While @Toby has properly removed the need for a custom ctor, you should still add a custom dtor to avoid recursion when destroying the trie:

~Trie(){
    auto comp = [](auto&&, auto&&){ return std::false_type(); };
    std::multimap<char, std::unique_ptr<Node>, decltype(comp)> x(comp);
    // All elements are equal to minimize work done by container

    for (auto p = std::move(root); x.merge(p->children), !x.empty(); x.erase(x.begin()))
        p = std::move(x.begin()->second());
}

Answer 3

Unnecessary use of std::unique_ptr

A std::unique_ptr is used to allocate memory and indicate ownership. However, most STL containers, including std::map, already do exactly that: they internally allocate memory for the keys and values they store, and semantically they uniquely own those.

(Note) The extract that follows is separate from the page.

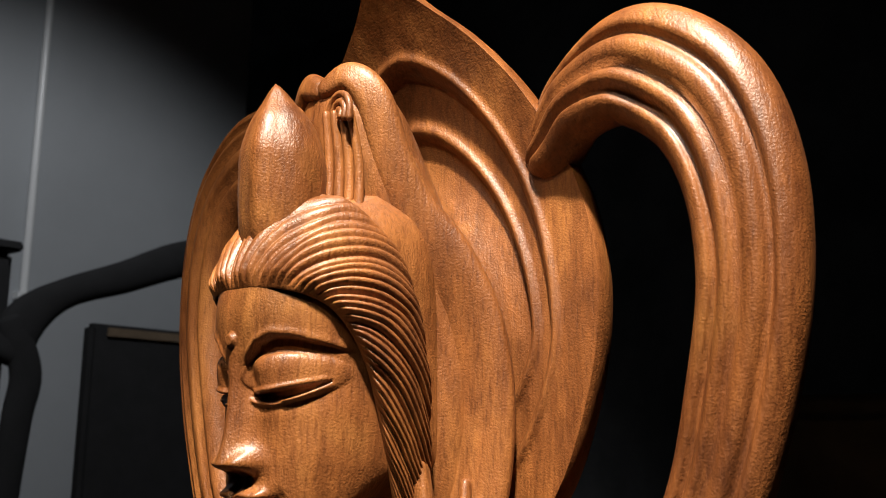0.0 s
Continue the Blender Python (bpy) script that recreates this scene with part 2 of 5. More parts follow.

So having a map of std::unique_ptrs here is redundant, you can just write:

struct Node
{
    bool isLeaf{};
    std::map<char, Node> children;
};

You can also avoid using a std::unique_ptr for root by just making root a Node:

class Trie {
    struct Node {
        bool isLeaf{};
        std::map<char, Node> children;
    };

    Node root;
    ...
};

It doesn't really change the other functions much:

void insert(const std::string& word)
{
    auto* node = &root;

    for (auto ch : word)
    {
        // We don't need to check for the existence of ch;
        // std::map's operator[] will already create one if it isn't there.
        node = &node->children[ch];
    }

    node->isLeaf = true;
}

bool search(const std::string& word) const
{
    auto* node = &root;

    for (auto ch : word)
    {
        if (auto it = node->children.find(ch); it != node->children.end())
        {
            node = &it->second;
        }
        else
        {
            return false;
        }
    }

    return node->isLeaf; // node is never nullptr here
}

An important part of learning how to use something is also learning when not to use that something.